(THE TASK):
In the listing below, how many lines contain the word "given"? Please respond with the number only.

(DATA PROVIDED):
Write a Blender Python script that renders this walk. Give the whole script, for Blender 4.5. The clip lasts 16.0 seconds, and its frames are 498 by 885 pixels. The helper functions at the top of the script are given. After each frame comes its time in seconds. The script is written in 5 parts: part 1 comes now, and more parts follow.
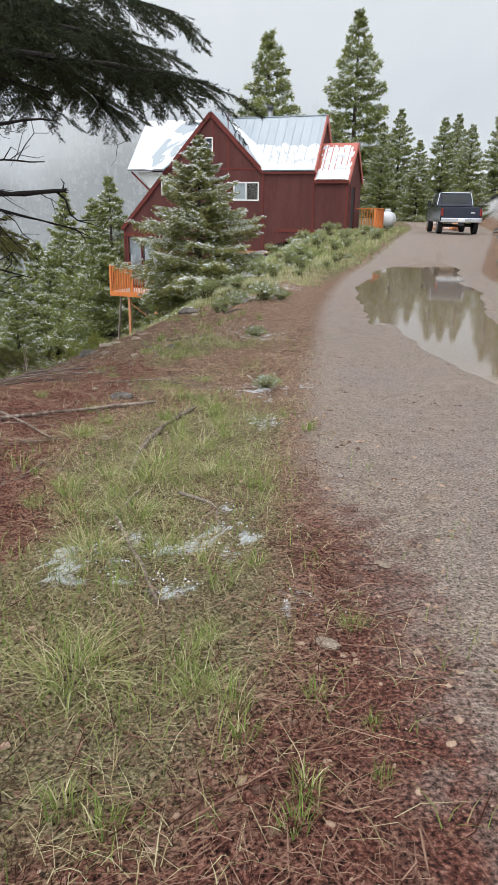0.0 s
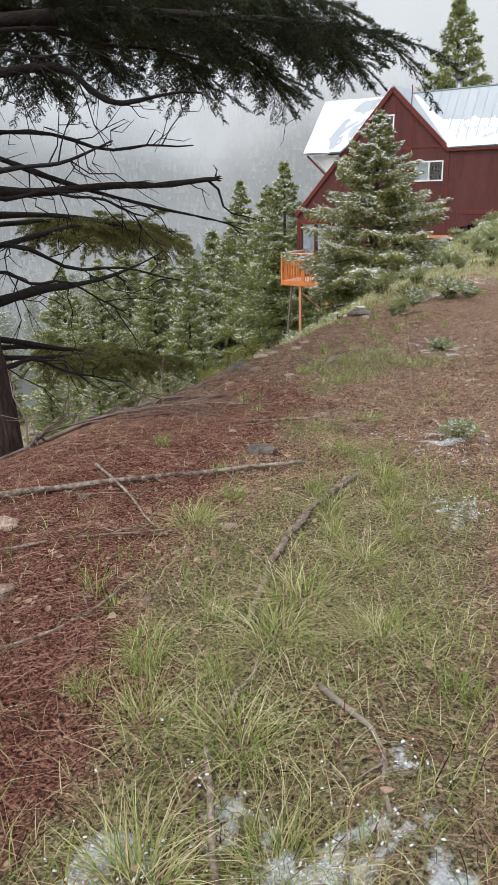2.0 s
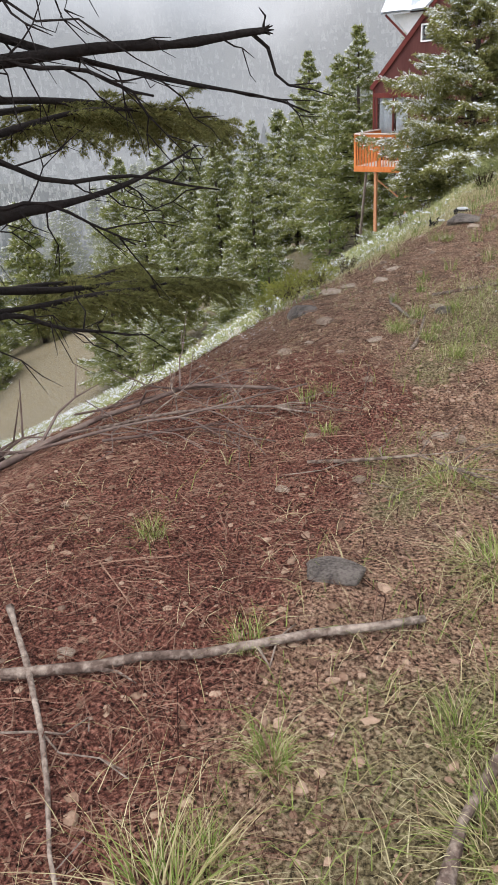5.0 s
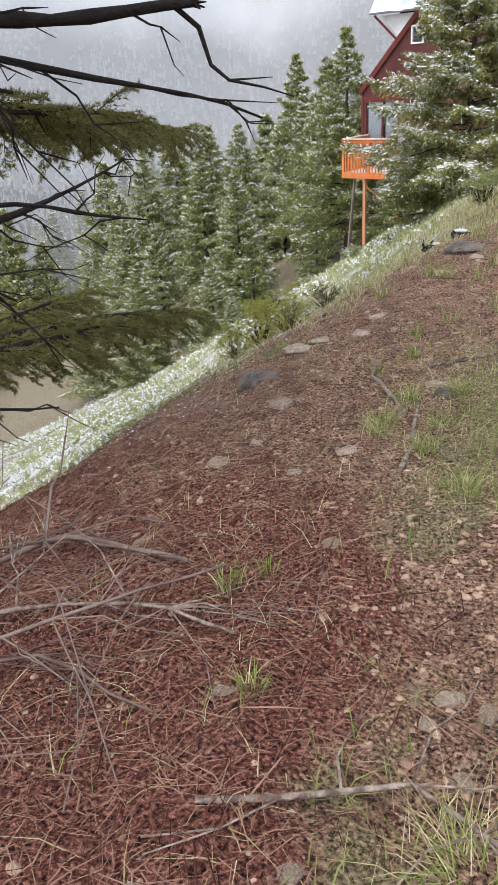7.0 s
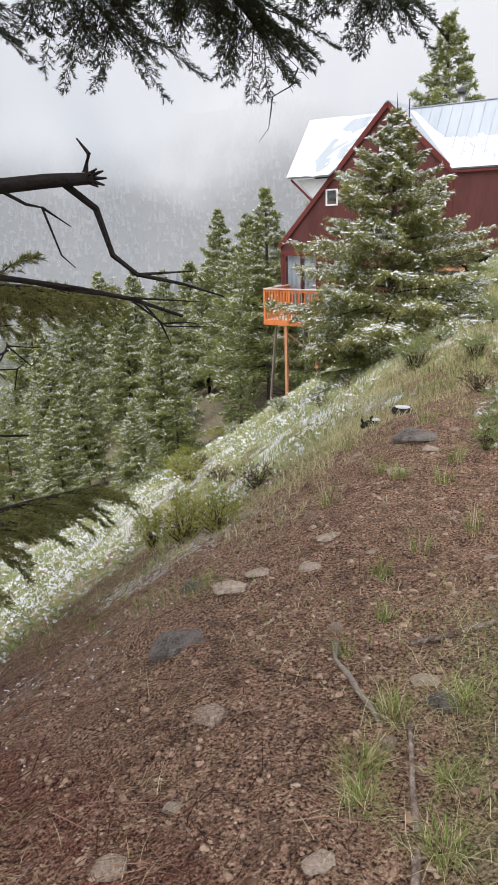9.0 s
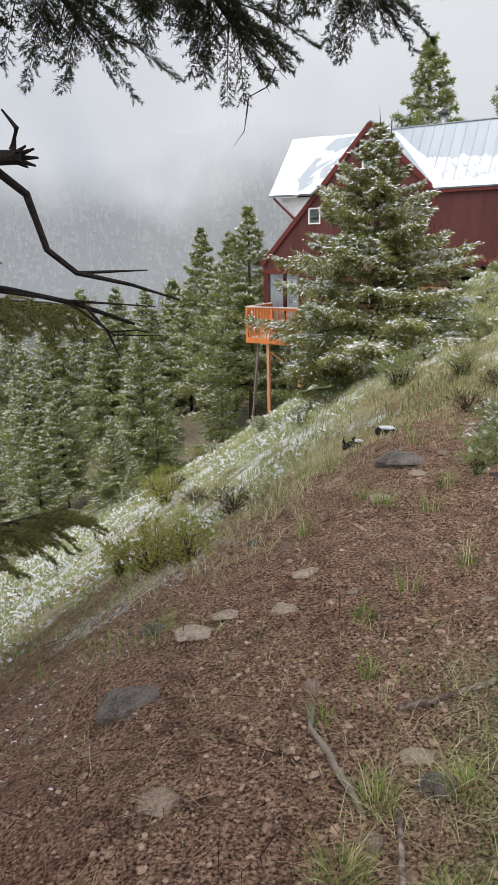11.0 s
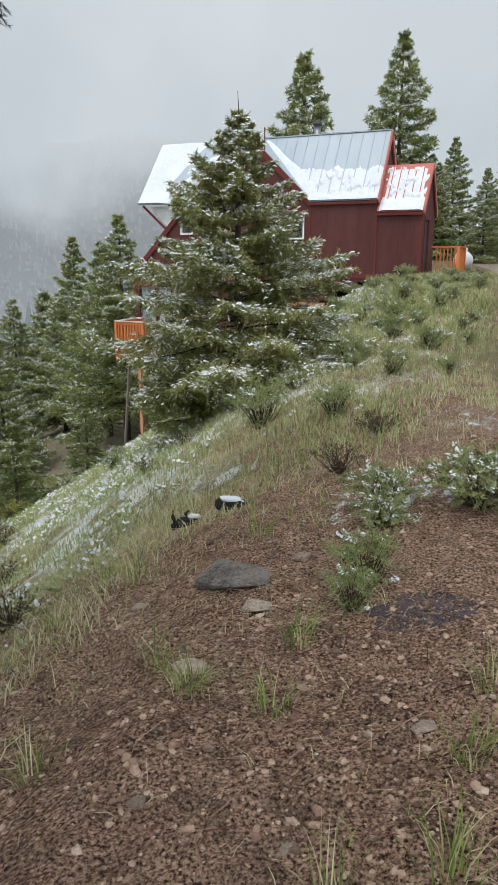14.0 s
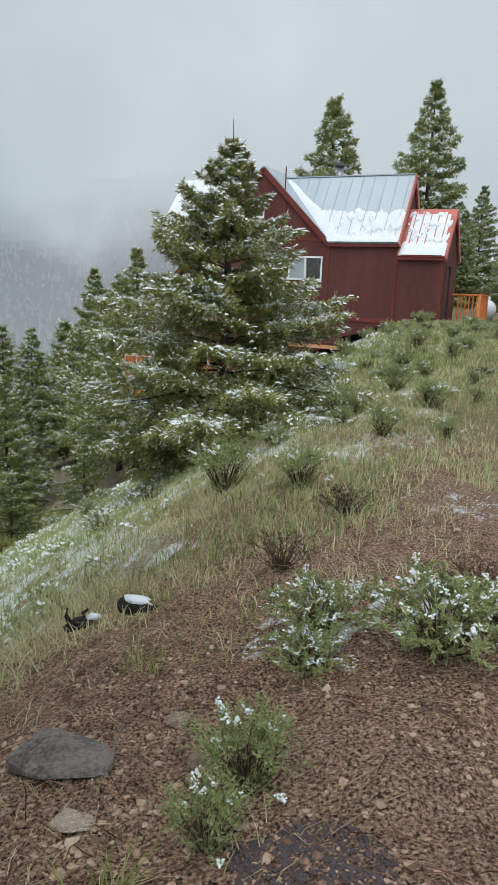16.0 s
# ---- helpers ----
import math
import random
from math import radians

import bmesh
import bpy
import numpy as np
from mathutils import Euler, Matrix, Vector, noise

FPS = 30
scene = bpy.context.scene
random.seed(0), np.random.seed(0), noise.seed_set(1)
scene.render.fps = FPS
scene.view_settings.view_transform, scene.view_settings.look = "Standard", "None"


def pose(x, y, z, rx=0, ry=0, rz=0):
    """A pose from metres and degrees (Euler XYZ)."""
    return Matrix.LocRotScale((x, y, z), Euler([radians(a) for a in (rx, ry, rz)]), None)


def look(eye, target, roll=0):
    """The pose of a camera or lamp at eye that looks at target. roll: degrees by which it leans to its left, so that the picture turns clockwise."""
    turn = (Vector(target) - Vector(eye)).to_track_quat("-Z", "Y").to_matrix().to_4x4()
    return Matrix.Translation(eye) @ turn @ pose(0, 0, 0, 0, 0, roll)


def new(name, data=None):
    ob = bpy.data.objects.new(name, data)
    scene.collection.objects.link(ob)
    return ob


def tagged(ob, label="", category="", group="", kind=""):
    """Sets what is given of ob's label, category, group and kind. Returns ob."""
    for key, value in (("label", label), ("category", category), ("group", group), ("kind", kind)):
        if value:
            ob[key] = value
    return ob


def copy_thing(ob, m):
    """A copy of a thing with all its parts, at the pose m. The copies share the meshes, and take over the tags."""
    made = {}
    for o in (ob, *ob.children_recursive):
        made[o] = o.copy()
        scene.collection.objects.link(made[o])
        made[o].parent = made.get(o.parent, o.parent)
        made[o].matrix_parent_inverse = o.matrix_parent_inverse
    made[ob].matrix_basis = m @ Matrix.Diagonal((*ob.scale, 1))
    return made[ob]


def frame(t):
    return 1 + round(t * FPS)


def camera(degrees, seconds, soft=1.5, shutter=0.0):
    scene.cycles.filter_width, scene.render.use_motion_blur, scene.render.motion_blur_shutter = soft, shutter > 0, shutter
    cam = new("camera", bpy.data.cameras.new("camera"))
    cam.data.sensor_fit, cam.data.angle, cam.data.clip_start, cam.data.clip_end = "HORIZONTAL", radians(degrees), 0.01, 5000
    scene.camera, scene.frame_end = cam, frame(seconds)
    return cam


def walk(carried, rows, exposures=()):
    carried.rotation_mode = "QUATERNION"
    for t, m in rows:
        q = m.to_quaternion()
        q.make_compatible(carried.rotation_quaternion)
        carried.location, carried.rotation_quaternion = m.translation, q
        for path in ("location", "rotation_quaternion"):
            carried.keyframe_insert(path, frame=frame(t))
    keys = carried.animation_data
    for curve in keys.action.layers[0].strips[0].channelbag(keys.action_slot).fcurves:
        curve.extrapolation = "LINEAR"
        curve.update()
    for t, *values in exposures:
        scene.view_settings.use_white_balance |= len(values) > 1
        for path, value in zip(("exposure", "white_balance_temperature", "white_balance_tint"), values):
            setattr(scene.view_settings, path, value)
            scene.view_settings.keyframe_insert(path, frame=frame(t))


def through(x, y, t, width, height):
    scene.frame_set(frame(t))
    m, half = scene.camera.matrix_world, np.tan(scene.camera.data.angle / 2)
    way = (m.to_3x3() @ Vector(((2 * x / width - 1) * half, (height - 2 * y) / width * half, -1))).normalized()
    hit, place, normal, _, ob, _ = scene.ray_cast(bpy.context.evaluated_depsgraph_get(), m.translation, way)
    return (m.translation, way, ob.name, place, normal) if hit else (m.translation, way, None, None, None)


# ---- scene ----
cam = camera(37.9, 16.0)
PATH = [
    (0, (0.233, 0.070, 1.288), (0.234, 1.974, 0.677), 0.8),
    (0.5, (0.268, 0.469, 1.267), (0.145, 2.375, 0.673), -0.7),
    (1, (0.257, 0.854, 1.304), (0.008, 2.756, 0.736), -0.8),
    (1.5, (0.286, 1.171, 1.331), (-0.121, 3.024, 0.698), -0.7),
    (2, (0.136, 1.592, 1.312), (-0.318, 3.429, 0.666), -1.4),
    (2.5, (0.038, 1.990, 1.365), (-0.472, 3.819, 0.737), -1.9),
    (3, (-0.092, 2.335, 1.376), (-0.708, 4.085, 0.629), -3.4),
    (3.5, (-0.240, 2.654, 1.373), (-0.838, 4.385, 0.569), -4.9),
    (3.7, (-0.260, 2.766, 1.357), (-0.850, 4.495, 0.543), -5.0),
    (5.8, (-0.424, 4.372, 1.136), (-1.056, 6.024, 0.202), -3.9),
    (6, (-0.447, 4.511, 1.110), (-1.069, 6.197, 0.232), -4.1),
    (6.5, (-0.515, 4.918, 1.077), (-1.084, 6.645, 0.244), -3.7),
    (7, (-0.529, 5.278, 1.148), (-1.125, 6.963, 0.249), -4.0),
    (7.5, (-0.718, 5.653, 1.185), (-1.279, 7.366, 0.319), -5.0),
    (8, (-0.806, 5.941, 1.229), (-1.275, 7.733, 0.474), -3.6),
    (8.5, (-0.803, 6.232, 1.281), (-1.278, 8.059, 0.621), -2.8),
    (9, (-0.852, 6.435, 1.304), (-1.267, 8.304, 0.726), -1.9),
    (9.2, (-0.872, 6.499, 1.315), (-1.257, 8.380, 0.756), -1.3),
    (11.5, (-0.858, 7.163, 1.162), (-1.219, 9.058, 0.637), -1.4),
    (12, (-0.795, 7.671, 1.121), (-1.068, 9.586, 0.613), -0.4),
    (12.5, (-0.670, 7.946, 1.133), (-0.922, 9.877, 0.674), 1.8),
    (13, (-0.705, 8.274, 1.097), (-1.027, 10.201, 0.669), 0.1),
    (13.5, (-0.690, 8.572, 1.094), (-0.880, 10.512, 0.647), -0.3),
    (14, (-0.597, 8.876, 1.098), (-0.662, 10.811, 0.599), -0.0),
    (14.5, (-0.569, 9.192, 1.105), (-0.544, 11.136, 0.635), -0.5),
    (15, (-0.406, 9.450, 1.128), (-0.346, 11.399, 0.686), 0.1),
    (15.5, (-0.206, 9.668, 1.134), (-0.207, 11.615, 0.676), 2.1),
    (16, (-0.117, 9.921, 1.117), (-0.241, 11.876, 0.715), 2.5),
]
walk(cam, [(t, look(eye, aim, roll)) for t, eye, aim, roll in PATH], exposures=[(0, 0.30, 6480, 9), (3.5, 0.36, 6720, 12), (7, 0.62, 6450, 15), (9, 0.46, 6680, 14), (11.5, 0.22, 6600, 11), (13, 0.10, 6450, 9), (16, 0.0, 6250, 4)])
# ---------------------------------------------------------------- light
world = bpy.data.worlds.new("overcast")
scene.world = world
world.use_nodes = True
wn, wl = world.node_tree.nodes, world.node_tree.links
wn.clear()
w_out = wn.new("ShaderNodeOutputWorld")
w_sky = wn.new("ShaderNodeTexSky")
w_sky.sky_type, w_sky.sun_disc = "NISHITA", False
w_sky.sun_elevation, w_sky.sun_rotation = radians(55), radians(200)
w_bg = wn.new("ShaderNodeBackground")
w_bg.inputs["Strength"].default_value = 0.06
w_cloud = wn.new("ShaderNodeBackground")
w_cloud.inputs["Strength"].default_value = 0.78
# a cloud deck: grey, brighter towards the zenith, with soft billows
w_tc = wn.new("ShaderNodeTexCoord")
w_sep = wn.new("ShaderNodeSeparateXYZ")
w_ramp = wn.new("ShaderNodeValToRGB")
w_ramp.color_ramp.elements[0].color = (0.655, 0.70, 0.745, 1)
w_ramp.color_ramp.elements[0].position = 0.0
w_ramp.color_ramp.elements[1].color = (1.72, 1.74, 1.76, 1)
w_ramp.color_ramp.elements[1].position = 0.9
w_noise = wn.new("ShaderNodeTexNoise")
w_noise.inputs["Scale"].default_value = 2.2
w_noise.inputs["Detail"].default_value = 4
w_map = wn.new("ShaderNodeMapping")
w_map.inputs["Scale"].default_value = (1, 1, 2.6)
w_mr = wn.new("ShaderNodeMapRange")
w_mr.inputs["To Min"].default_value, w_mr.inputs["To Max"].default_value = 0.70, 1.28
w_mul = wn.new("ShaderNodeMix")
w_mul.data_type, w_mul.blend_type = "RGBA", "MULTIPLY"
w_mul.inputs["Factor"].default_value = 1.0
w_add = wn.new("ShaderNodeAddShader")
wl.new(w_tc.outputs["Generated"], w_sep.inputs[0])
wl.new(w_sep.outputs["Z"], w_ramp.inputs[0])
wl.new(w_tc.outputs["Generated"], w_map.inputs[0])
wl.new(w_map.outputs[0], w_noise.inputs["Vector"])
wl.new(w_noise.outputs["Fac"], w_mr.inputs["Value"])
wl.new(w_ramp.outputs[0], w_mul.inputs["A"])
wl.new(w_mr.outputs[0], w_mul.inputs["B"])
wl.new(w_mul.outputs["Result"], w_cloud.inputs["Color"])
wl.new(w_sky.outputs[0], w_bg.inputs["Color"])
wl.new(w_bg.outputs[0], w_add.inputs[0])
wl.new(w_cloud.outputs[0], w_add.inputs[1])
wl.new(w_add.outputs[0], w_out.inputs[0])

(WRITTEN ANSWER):
2